• **What is being asked**: Where a line contains the word "random", copy that line.

Animation scripts
»»

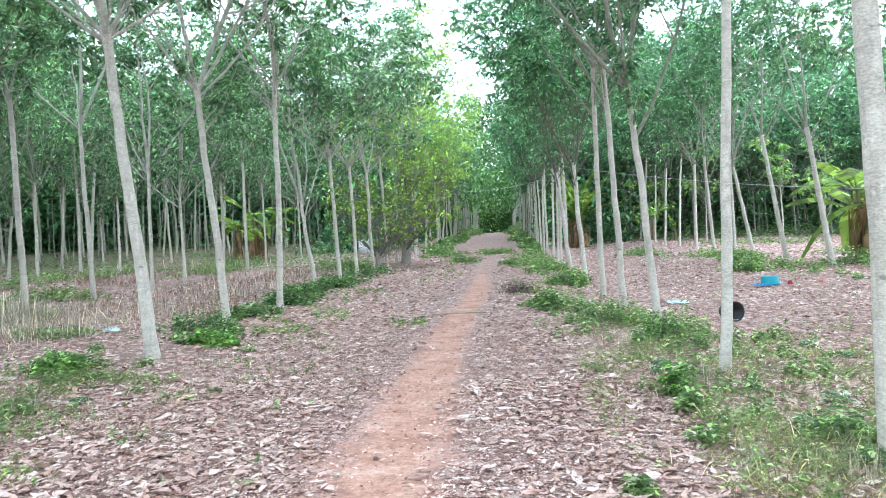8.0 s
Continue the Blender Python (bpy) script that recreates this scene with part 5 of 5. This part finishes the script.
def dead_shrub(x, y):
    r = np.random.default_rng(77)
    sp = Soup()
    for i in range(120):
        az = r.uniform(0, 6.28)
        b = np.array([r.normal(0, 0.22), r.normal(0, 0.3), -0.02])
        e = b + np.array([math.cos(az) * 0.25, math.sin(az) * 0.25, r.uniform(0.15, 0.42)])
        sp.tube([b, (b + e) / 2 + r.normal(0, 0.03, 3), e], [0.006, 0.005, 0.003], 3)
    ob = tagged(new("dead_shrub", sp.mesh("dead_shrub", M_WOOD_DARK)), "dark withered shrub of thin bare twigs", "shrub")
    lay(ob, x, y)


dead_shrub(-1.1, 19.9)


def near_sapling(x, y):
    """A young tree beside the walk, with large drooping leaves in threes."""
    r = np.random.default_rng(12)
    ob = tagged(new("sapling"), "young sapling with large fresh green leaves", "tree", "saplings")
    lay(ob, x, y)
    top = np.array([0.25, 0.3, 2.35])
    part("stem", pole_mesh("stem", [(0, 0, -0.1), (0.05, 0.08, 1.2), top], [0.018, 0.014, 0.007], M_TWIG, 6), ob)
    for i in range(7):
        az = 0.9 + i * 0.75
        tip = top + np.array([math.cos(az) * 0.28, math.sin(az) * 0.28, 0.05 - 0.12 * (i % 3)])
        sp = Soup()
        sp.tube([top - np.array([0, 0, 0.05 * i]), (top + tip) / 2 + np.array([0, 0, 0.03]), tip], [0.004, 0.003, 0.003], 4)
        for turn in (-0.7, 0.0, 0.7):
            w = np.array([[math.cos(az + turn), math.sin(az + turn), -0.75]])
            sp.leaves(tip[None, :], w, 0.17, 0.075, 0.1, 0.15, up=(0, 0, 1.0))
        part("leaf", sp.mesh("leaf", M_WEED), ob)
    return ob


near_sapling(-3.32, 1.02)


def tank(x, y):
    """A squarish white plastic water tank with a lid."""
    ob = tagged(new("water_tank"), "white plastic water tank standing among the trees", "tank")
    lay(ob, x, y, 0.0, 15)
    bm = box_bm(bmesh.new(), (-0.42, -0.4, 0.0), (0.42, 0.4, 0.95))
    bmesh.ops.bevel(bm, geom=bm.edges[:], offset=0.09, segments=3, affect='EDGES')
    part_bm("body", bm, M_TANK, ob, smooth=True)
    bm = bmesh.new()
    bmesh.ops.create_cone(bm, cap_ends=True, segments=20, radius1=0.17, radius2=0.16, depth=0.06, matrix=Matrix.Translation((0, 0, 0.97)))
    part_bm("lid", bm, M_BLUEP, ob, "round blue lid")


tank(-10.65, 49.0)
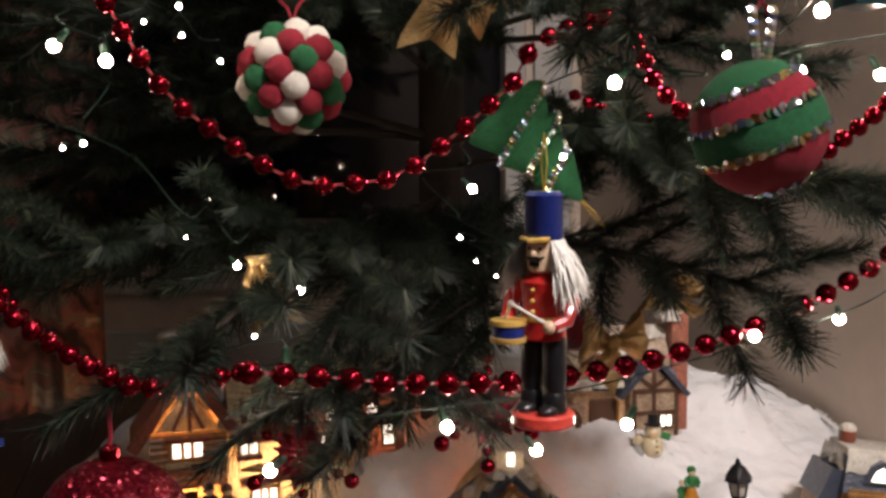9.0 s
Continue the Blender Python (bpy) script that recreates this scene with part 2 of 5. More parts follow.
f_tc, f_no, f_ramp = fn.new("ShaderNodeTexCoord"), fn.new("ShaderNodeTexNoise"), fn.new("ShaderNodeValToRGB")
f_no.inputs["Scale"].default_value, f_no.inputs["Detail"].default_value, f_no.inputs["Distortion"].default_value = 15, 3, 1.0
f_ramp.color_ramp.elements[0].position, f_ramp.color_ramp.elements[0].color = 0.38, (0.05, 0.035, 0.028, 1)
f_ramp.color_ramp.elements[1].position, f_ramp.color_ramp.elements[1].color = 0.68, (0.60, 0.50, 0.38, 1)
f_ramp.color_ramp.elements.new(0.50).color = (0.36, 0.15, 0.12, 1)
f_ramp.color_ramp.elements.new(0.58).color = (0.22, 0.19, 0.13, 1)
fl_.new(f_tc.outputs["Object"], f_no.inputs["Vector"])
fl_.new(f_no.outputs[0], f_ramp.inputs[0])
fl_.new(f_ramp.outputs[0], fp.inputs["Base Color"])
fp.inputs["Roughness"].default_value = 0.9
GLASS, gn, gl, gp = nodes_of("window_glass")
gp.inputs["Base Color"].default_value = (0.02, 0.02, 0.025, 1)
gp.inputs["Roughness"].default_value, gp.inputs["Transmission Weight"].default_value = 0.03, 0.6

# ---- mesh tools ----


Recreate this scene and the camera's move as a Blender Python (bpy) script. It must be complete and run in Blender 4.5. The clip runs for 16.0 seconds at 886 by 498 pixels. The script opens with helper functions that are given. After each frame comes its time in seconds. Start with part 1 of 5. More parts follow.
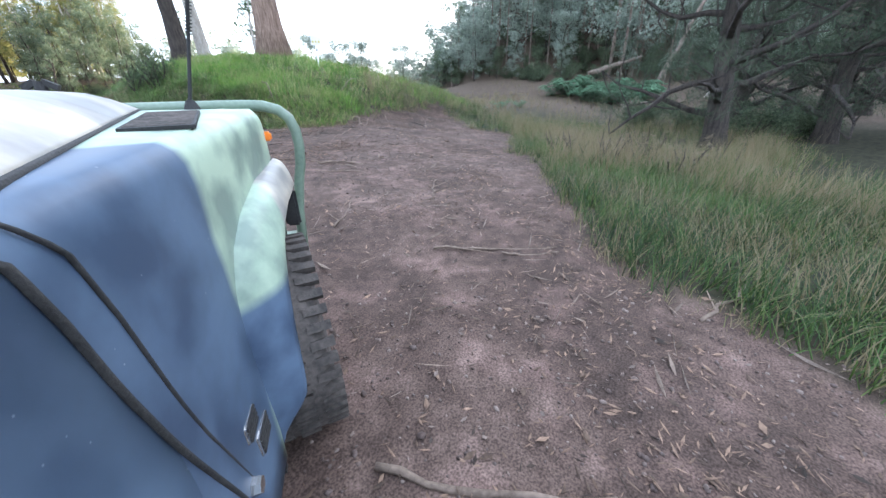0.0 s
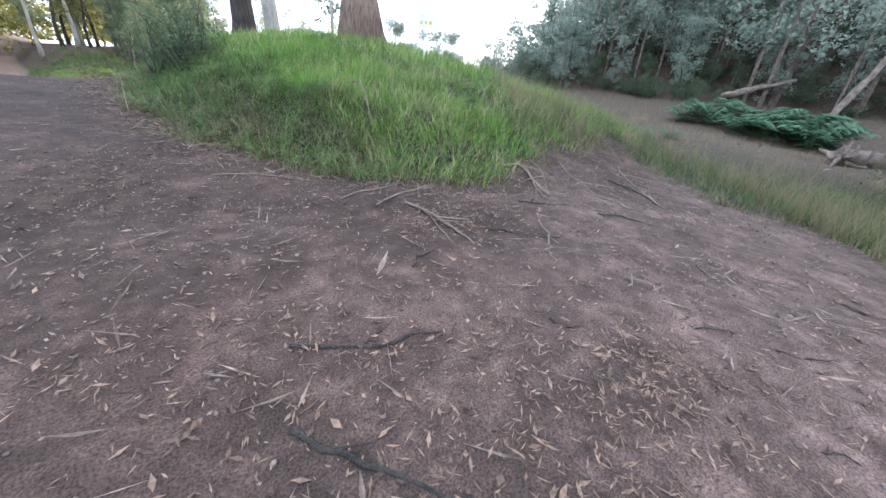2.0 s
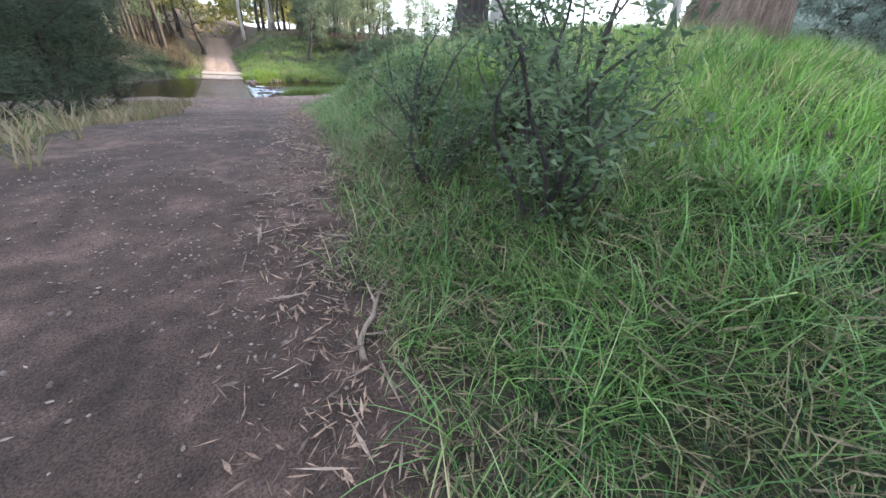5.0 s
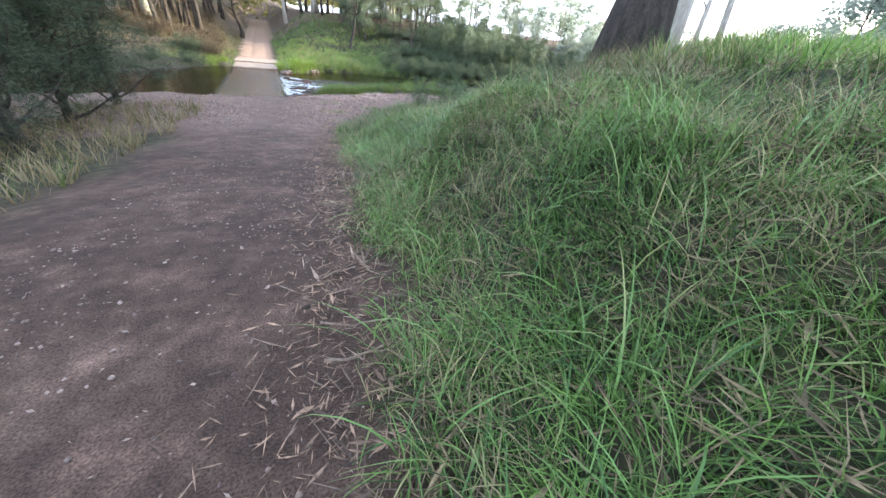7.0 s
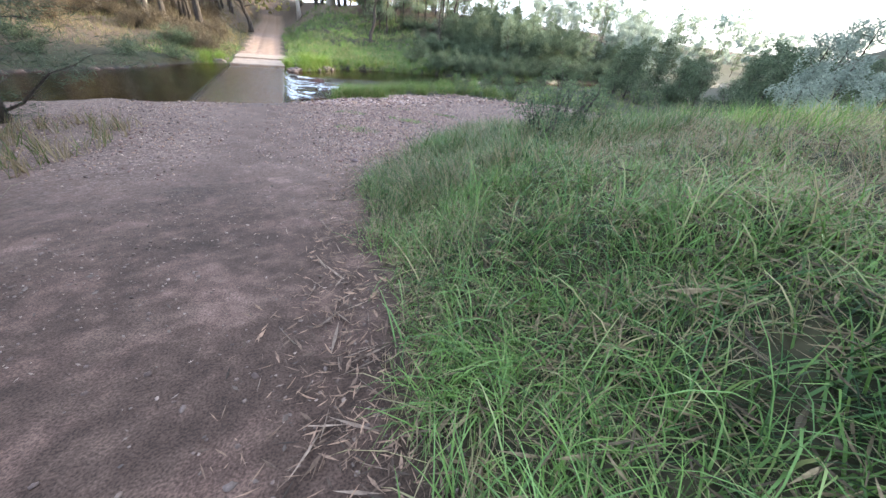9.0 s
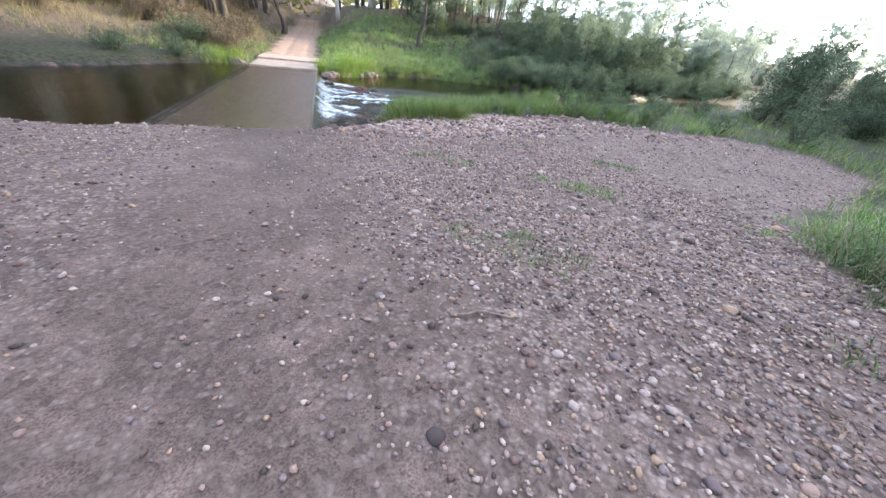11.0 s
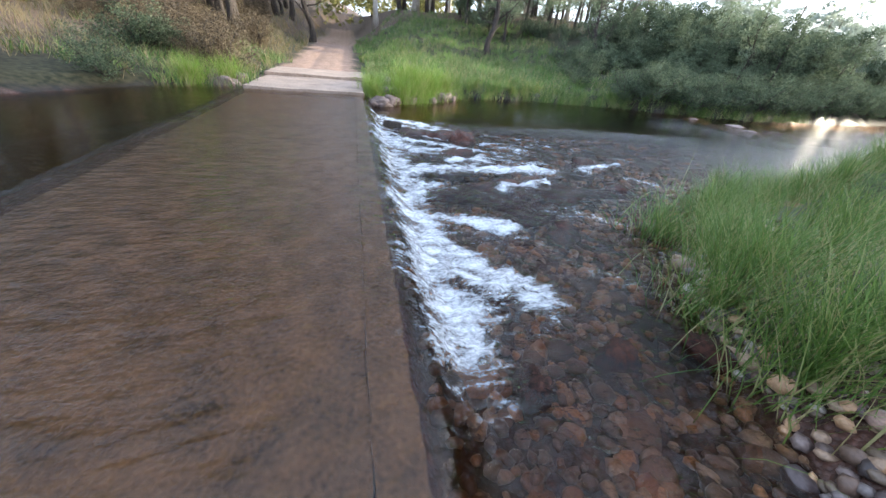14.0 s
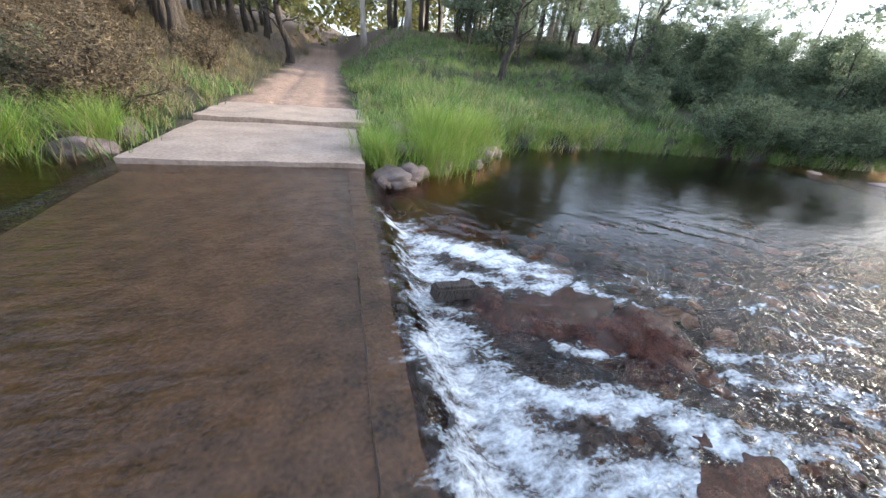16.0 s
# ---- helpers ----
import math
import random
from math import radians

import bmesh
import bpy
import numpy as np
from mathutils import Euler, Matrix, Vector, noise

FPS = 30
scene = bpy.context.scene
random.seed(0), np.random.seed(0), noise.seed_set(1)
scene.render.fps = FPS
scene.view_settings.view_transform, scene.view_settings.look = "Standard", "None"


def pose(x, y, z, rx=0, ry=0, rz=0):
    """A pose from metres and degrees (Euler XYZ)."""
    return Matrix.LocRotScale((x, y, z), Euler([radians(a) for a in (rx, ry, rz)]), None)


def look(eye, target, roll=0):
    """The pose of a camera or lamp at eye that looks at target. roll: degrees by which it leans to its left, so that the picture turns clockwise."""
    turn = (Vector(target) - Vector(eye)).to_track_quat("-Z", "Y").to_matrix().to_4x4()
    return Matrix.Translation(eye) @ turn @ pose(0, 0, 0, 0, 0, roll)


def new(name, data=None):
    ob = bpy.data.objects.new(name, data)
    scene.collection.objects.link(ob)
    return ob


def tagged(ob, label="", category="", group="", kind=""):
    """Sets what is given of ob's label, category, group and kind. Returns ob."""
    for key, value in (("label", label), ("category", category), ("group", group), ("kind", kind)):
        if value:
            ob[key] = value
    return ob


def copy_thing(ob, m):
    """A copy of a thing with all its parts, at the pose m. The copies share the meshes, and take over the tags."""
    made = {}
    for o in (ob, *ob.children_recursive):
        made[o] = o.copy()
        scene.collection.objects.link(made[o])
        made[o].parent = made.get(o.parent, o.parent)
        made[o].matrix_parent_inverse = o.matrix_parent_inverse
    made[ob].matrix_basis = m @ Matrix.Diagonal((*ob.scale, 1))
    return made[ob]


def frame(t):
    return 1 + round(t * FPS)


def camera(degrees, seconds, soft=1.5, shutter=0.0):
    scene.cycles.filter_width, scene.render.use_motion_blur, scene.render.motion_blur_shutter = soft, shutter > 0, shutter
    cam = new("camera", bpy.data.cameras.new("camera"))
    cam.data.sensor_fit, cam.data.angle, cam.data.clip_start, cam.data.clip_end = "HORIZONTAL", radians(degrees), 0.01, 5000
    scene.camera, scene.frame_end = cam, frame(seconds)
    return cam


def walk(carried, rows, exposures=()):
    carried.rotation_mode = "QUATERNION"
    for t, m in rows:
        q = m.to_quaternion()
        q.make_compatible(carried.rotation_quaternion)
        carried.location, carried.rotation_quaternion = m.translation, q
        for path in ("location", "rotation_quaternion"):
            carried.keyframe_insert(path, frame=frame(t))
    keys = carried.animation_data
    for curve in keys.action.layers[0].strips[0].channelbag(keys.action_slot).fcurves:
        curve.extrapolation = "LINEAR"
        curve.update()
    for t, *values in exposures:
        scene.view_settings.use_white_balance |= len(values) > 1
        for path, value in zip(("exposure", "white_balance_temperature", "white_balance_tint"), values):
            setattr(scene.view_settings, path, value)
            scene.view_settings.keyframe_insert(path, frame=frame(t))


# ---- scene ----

««

• **Completed exercise**:
    r = np.random.default_rng(77)
    r = np.random.default_rng(12)
import random
random.seed(0), np.random.seed(0), noise.seed_set(1)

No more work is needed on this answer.